It also accused the US of spreading “Iranophobia” after Mr Trump lashed out at Tehran, singling it out as a key source of funding and support for militants.
Moments before Mr Trump arrived in Tel Aviv and hailed Israel a “friend and ally” during the second leg of his first foreign tour, Iran hit back.
“America is reinvigorating terrorists in the region by its hostile policies,” state television quoted foreign ministry spokesman Bahram Qassemi as saying.
“America should stop selling arms to dangerous terrorists.”
Mr Qassemi added that the US and its allies “should know that Iran is a democratic, stable and powerful country” and that it promotes “peace, good neighbourliness, and the creation of a world opposed to violence and extremism”.
In Saudi Arabia on Sunday, Mr Trump urged Muslim leaders to unite and do their share to confront and defeat “the crisis of Islamic extremism”.
He said he would not be lecturing Saudi Arabia on its human rights record, but launched a fierce attack on Iran – accusing the country of fuelling “the fires of sectarian conflict and terror”
“It is a government that speaks openly of mass murder, vowing the destruction of Israel, death to America,” he said, and called for its international isolation.
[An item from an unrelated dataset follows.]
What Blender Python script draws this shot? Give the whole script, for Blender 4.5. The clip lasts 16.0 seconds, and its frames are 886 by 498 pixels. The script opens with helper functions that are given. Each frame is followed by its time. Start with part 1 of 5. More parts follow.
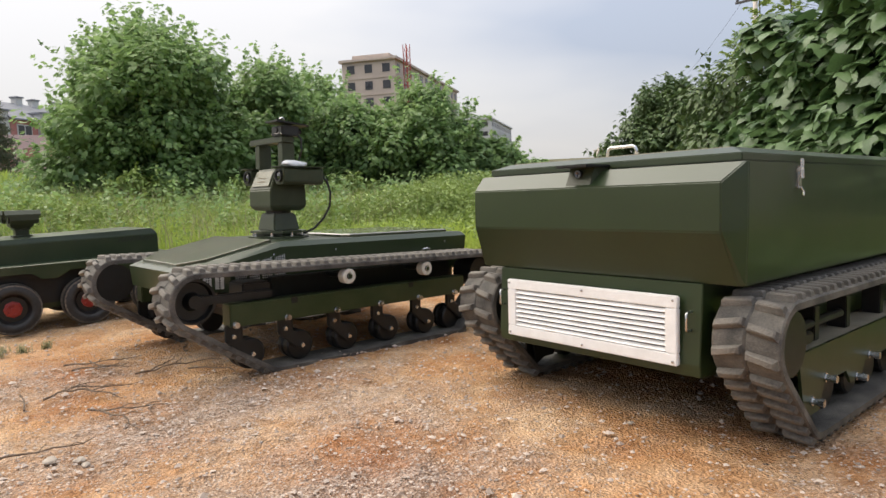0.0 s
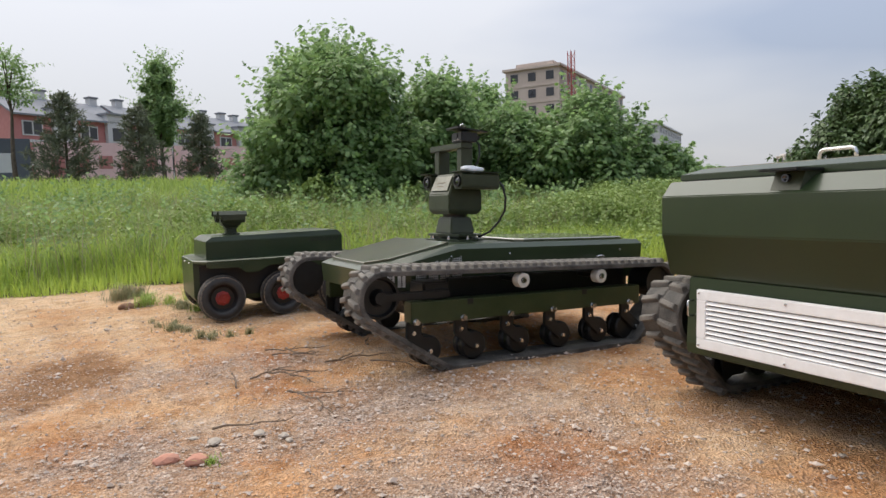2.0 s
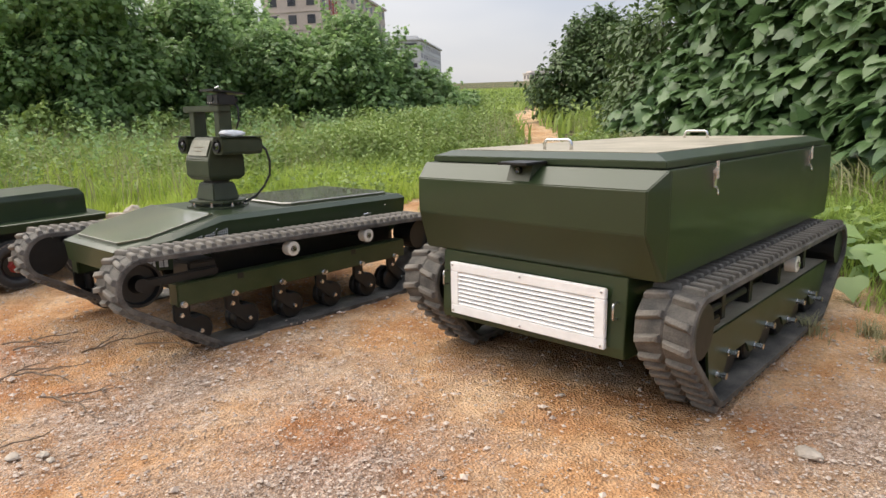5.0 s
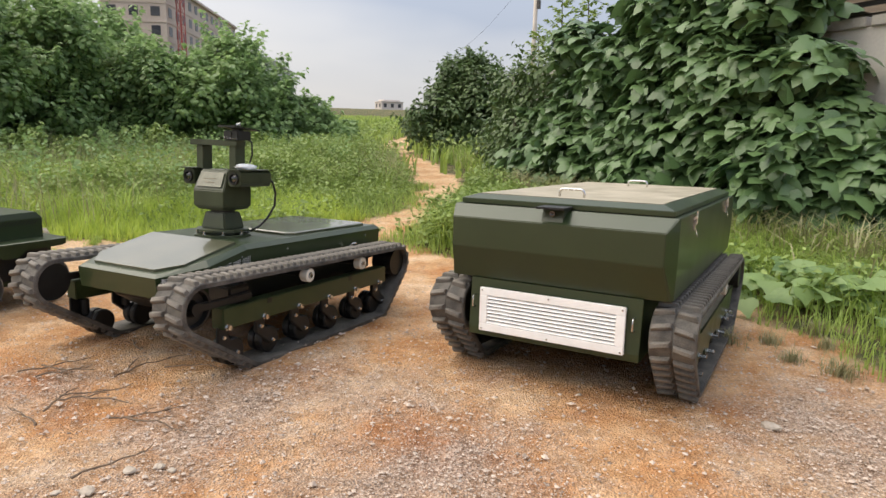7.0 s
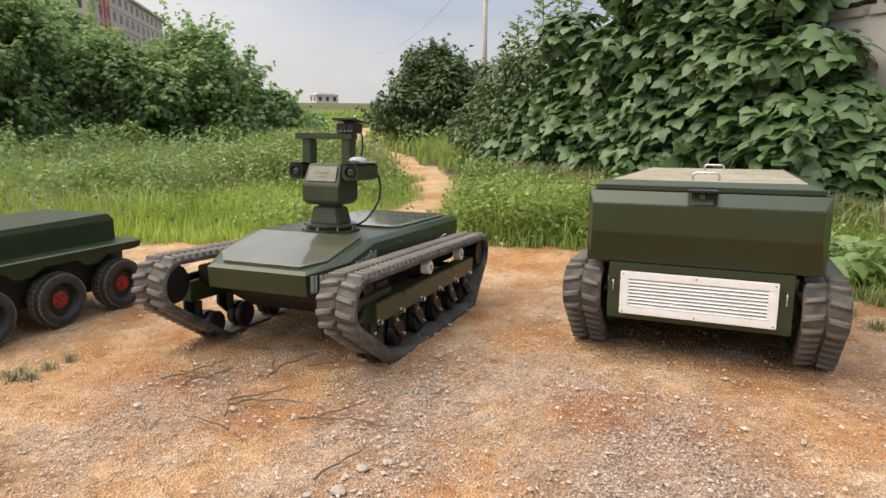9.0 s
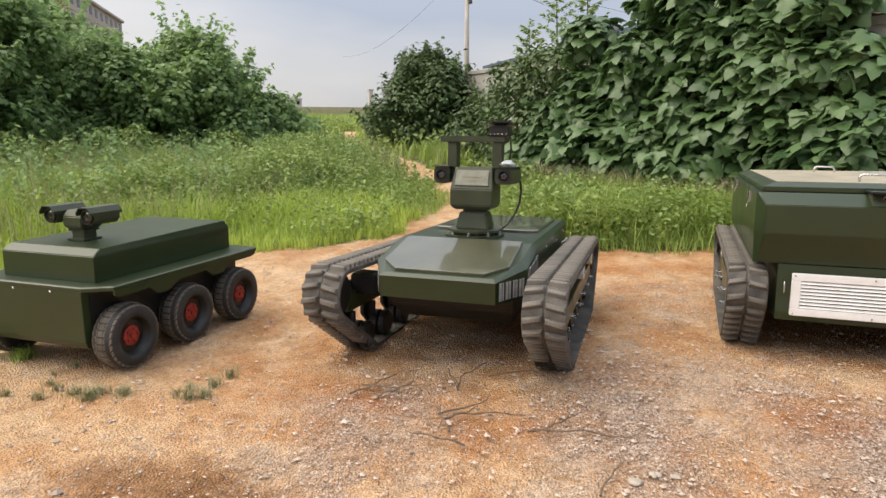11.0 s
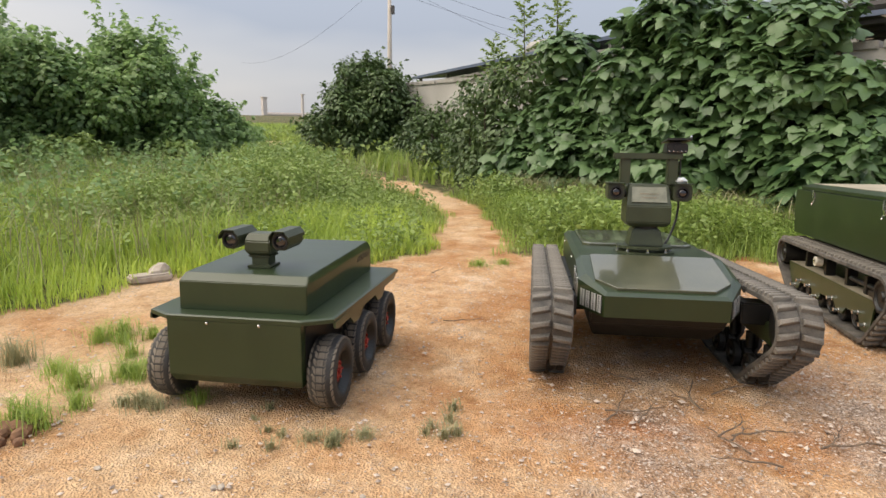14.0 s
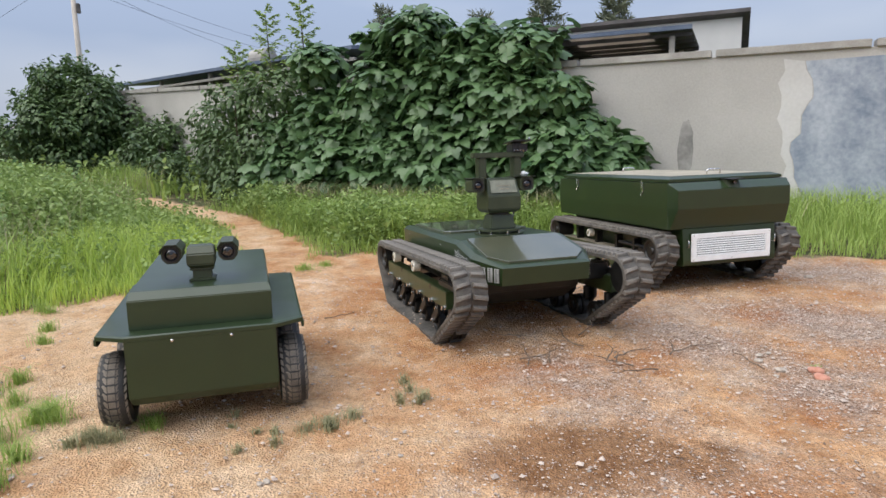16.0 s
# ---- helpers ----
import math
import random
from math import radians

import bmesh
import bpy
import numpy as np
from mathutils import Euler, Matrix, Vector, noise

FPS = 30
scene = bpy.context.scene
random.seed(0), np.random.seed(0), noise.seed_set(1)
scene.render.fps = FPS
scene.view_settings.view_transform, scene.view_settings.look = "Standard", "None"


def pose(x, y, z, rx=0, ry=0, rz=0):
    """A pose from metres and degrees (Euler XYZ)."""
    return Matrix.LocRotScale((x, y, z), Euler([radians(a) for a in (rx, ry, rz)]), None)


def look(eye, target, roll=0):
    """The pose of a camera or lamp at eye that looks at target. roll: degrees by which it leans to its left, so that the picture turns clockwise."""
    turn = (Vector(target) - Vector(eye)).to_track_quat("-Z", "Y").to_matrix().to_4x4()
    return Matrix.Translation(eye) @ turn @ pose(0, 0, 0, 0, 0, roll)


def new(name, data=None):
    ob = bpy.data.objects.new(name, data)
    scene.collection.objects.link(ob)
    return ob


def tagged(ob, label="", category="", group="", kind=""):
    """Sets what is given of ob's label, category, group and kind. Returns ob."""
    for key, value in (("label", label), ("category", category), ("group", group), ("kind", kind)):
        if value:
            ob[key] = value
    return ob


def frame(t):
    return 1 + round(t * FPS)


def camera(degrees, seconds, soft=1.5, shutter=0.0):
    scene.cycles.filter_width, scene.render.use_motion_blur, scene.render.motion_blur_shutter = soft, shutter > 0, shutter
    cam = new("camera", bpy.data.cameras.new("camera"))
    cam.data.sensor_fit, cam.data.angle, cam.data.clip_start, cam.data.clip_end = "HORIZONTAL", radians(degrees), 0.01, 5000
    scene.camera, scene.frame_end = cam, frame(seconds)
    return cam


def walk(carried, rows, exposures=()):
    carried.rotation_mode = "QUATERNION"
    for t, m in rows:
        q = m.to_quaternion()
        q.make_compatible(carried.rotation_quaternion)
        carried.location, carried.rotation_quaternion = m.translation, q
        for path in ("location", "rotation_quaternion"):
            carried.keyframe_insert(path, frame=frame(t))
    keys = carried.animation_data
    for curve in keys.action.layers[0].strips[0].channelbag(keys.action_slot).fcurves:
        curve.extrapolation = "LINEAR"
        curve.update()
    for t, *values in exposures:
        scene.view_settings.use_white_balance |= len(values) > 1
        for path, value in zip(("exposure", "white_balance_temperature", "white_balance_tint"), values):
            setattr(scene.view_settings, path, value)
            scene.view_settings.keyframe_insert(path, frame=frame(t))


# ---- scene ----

Mr Trump’s remarks came a day after the country re-elected its moderate president Hassan Rouhani, in a sign that the majority of Iranians are keen for reforms.
After his victory, Mr Rouhani, who won 57% to rival Ebrahim Raisi’s 38% of the vote, vowed to deliver on his campaign promises of creating a freer society and improving the economy.
Mr Rouhani’s powers are limited by those of unelected Supreme Leader Ayatollah Ali Khamenei, who can veto all policies and has ultimate control of the security forces.
However, the scale of Mr Rouhani’s victory has given the pro-reform camp a strong mandate.
The nuclear agreement Mr Rouhani’s government reached with global powers in 2015, under which most international sanctions have been lifted in return for Iran curbing its nuclear programme, is likely to remain safe.
The US President’s stance, however, contrasts starkly with that of his predecessor Barack Obama.
Mr Trump has dubbed the nuclear agreement signed by Mr Obama as “one of the worst deals ever signed”.